• **The task**:
Copy exactly the lines of the material below that run from the one containing "for path, value" through the one containing "scene.view_settings.keyframe_insert(path, frame=frame(t))". Copy no other lines.

• **Given data**:
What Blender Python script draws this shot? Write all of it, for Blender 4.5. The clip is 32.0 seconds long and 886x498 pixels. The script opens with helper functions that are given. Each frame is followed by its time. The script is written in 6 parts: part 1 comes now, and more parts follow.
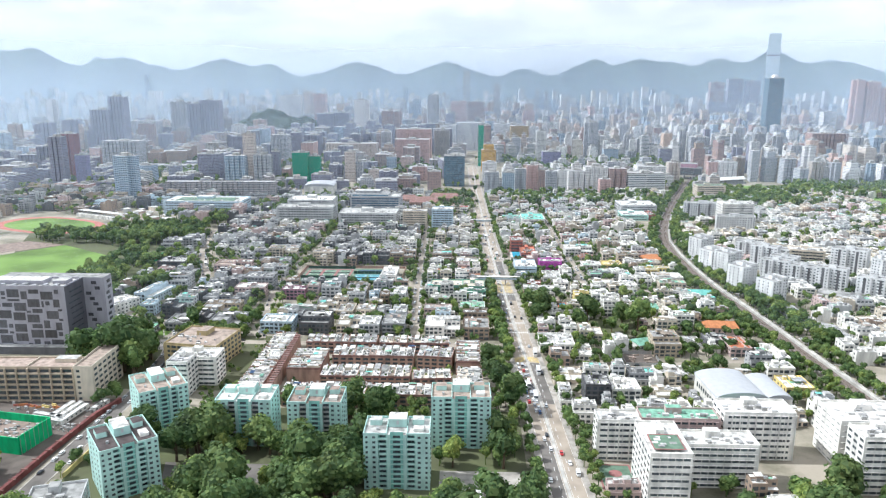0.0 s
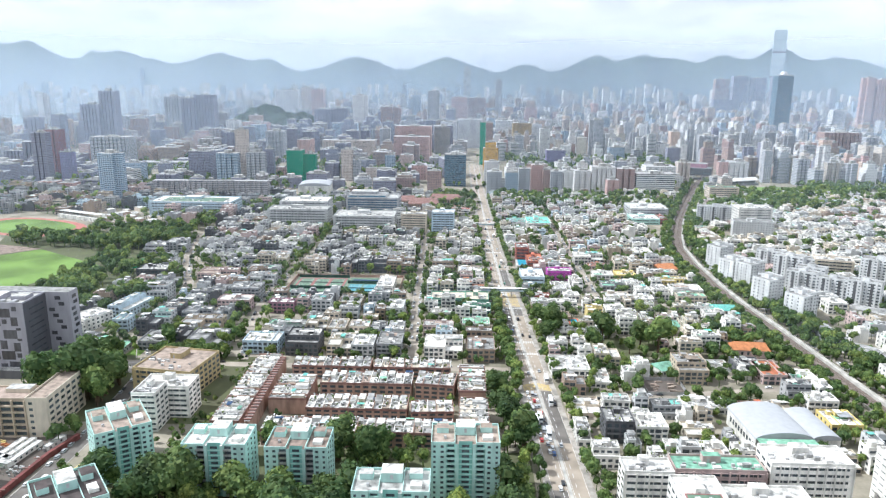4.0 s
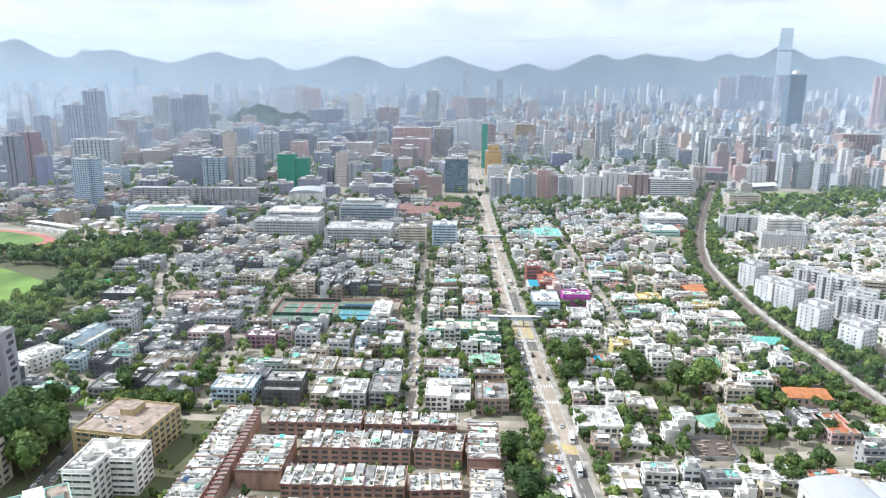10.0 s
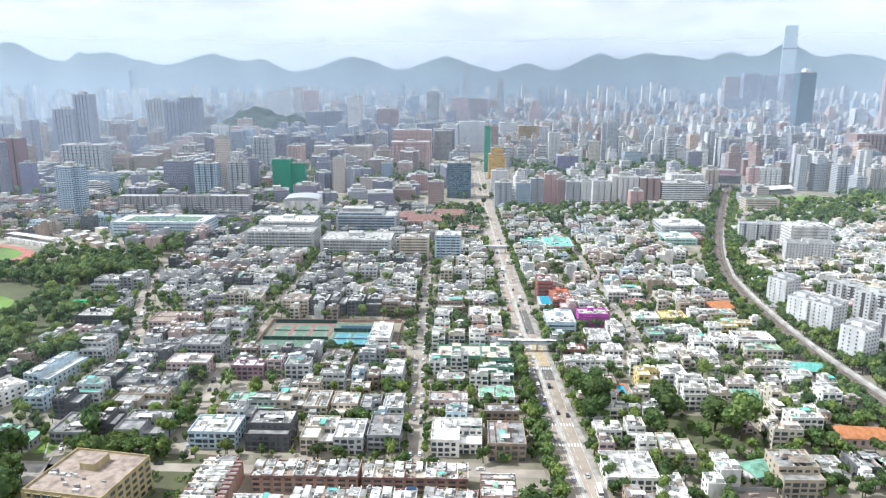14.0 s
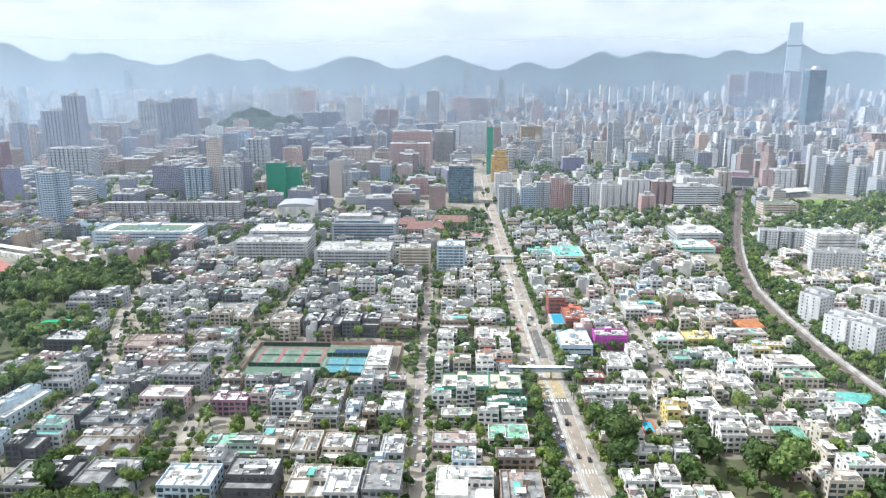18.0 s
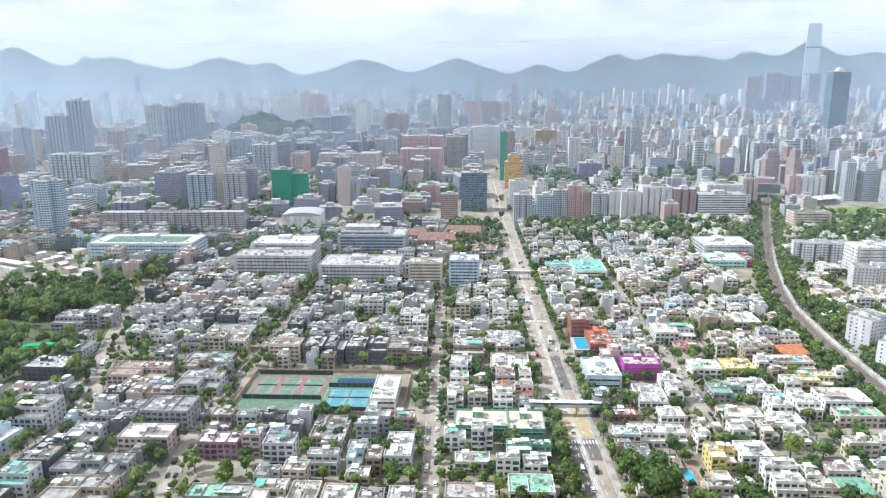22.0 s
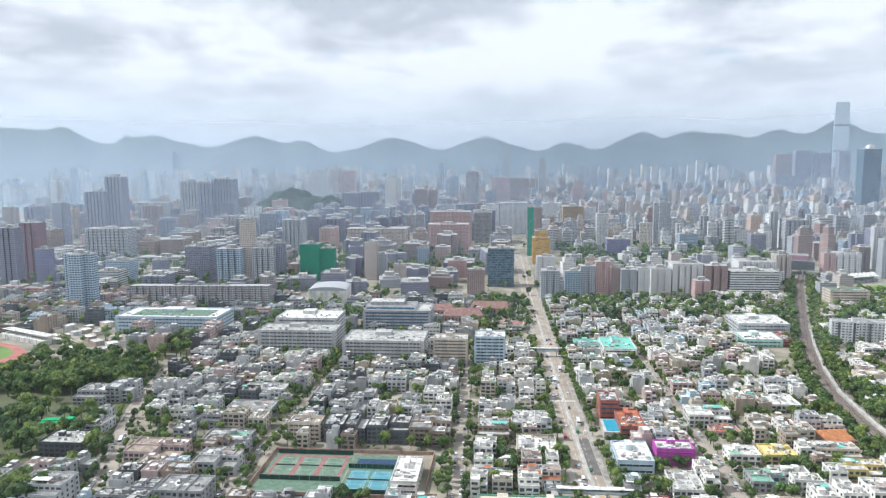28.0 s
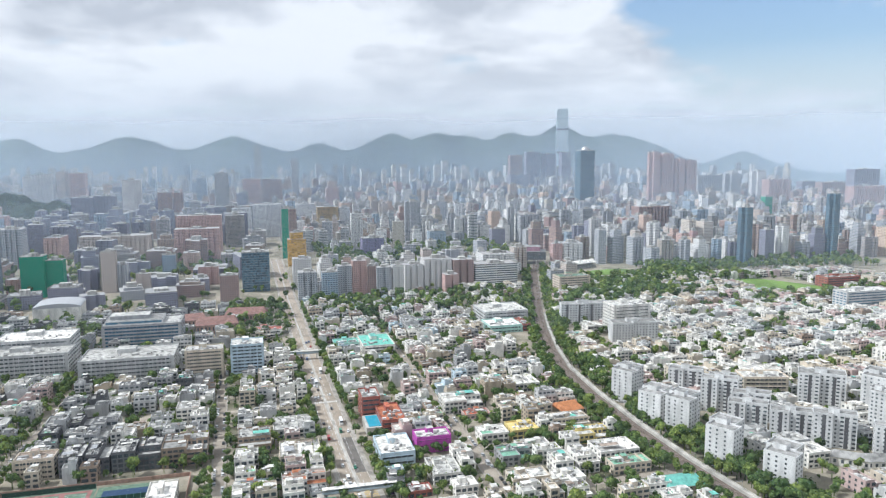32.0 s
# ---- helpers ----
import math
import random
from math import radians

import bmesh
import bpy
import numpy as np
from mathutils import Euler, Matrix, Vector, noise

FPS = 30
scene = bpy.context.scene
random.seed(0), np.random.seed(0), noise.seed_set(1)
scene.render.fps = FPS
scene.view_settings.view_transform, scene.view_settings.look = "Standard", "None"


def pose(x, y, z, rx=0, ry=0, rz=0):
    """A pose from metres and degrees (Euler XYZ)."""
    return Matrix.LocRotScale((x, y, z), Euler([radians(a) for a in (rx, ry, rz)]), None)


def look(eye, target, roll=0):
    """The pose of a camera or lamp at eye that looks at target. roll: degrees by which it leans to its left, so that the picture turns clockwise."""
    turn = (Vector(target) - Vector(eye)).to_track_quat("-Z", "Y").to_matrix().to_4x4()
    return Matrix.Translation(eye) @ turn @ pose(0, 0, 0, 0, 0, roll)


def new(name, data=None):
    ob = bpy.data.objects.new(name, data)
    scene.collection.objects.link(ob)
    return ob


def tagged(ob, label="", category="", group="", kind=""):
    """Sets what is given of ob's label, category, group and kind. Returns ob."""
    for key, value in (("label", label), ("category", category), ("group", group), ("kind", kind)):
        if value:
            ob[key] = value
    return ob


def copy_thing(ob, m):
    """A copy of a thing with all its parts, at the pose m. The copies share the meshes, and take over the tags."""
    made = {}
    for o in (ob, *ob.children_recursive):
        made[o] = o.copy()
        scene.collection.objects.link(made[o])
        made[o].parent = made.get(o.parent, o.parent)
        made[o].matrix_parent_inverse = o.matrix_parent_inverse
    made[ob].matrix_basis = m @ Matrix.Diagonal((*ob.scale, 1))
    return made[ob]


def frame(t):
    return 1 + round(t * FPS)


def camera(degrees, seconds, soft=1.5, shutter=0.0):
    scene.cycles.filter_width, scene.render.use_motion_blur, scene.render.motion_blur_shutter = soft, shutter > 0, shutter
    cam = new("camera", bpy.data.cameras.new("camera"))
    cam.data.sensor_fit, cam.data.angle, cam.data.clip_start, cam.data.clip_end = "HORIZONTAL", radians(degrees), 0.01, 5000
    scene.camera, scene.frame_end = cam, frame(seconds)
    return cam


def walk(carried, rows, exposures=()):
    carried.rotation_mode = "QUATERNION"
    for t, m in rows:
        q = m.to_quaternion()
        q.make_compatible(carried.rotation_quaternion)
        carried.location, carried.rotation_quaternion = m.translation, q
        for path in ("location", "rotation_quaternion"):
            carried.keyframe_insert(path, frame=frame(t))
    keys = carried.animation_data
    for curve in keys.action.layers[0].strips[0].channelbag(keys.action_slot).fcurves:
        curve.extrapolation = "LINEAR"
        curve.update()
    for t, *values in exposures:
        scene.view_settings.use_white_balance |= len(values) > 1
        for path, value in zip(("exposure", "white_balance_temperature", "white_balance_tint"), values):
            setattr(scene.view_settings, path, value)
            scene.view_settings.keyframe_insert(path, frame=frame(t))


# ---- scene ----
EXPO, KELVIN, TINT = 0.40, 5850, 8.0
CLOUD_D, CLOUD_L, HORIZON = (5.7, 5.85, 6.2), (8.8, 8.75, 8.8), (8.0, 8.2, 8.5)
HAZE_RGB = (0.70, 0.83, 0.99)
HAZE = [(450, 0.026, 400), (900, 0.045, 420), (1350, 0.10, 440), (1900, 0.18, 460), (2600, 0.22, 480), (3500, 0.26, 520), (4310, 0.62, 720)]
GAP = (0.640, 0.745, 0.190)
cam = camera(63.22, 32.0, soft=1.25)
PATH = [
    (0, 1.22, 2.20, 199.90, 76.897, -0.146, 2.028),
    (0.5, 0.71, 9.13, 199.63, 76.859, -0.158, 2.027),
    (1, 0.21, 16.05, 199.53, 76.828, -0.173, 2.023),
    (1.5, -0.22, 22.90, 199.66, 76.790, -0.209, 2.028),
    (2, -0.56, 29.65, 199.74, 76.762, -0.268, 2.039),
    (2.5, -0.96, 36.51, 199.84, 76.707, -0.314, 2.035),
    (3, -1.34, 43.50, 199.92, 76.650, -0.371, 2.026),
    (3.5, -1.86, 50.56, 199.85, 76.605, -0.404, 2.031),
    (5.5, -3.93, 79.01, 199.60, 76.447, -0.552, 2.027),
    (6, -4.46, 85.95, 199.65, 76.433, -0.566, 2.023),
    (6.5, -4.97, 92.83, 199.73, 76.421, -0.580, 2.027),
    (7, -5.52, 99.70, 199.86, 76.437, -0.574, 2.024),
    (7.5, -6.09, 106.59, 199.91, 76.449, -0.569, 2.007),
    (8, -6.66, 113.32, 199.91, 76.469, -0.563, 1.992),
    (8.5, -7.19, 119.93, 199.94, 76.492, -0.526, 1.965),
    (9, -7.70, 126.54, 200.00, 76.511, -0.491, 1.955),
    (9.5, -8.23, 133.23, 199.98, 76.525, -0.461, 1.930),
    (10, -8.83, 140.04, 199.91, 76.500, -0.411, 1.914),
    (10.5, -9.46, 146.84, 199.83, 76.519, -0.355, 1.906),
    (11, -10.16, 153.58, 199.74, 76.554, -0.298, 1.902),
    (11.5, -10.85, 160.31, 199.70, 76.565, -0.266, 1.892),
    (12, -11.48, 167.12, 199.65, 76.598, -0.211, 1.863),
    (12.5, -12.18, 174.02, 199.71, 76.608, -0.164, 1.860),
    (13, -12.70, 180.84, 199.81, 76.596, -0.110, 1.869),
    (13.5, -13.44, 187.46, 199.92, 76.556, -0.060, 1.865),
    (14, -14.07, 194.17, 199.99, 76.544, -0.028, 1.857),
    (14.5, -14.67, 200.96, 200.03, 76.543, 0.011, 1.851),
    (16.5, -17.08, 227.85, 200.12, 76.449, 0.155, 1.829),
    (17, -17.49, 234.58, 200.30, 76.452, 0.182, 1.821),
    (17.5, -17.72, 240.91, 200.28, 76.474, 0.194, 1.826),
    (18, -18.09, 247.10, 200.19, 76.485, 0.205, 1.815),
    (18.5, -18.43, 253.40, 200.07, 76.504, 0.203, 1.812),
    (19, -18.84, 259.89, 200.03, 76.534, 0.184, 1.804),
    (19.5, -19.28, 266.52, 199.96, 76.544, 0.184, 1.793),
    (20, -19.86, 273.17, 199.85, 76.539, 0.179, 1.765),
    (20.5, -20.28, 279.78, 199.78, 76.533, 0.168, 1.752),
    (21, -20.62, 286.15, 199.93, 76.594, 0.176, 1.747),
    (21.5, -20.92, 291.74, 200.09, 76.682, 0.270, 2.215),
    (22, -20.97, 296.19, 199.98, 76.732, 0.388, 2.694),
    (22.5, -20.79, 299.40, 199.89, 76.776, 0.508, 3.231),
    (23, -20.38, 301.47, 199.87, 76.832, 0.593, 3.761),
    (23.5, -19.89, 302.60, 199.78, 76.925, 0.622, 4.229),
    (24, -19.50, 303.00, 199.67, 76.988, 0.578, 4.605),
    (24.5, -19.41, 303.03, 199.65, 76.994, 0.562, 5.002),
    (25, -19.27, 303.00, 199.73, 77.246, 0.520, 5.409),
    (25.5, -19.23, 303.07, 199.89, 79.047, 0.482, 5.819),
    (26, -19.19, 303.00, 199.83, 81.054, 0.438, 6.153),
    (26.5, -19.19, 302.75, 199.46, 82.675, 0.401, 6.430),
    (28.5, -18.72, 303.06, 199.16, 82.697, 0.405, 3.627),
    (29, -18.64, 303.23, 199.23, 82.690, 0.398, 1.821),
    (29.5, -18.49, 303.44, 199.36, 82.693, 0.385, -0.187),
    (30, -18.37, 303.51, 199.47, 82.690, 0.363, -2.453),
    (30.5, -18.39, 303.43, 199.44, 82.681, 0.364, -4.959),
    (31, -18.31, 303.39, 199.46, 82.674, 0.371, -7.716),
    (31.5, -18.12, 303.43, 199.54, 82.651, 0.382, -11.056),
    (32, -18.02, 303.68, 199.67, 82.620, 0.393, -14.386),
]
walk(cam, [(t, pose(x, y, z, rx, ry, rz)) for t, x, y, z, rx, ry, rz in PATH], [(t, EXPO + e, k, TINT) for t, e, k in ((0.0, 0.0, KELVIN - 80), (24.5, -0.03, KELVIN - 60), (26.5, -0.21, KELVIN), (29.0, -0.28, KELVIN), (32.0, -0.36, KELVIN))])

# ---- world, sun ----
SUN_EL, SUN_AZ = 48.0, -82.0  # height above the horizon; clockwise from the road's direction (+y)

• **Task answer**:
        for path, value in zip(("exposure", "white_balance_temperature", "white_balance_tint"), values):
            setattr(scene.view_settings, path, value)
            scene.view_settings.keyframe_insert(path, frame=frame(t))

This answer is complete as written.